**DATA SECTION:**
[Start]

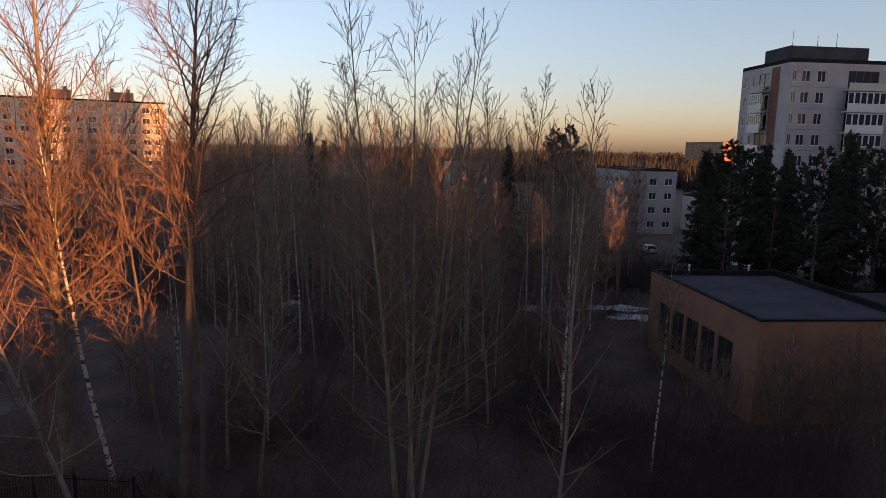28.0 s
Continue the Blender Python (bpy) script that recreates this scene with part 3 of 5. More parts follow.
def scribble(seed, count, w, h, size, r, material, name, parent, label, turn):
    """Loops of spray paint on a wall, standing a few millimetres proud of it."""
    rg = np.random.default_rng(seed)
    tb = Tubes()
    for i in range(count):
        cx = w * (i + 0.5) / count + rg.normal(0, 0.1 * size)
        cz = h * rg.uniform(0.3, 0.7)
        n = 16
        u = np.linspace(0, rg.uniform(4.5, 8.5), n)
        a, b, c, d = rg.uniform(0, 6.28, 4)
        px = cx + size * (0.55 * np.sin(u + a) + 0.35 * np.sin(2.1 * u + b))
        pz = cz + h * (0.32 * np.sin(1.3 * u + c) + 0.2 * np.sin(2.7 * u + d))
        tb.add(np.stack([px, np.full(n, -0.004), pz], 1), np.full(n, r), 4)
    me = tb.mesh(name, M[material])
    for v in me.vertices:
        v.co.y = -0.004 + (v.co.y + 0.004) * 0.25
    return tagged(part(name, me, None, parent, label, turn), kind="stuff")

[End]

**WHAT IS ASKED:**
Return the material exactly as given, apart from the pictures.

**CORRECT ANSWER:**
28.0 s
Continue the Blender Python (bpy) script that recreates this scene with part 3 of 5. More parts follow.
def scribble(seed, count, w, h, size, r, material, name, parent, label, turn):
    """Loops of spray paint on a wall, standing a few millimetres proud of it."""
    rg = np.random.default_rng(seed)
    tb = Tubes()
    for i in range(count):
        cx = w * (i + 0.5) / count + rg.normal(0, 0.1 * size)
        cz = h * rg.uniform(0.3, 0.7)
        n = 16
        u = np.linspace(0, rg.uniform(4.5, 8.5), n)
        a, b, c, d = rg.uniform(0, 6.28, 4)
        px = cx + size * (0.55 * np.sin(u + a) + 0.35 * np.sin(2.1 * u + b))
        pz = cz + h * (0.32 * np.sin(1.3 * u + c) + 0.2 * np.sin(2.7 * u + d))
        tb.add(np.stack([px, np.full(n, -0.004), pz], 1), np.full(n, r), 4)
    me = tb.mesh(name, M[material])
    for v in me.vertices:
        v.co.y = -0.004 + (v.co.y + 0.004) * 0.25
    return tagged(part(name, me, None, parent, label, turn), kind="stuff")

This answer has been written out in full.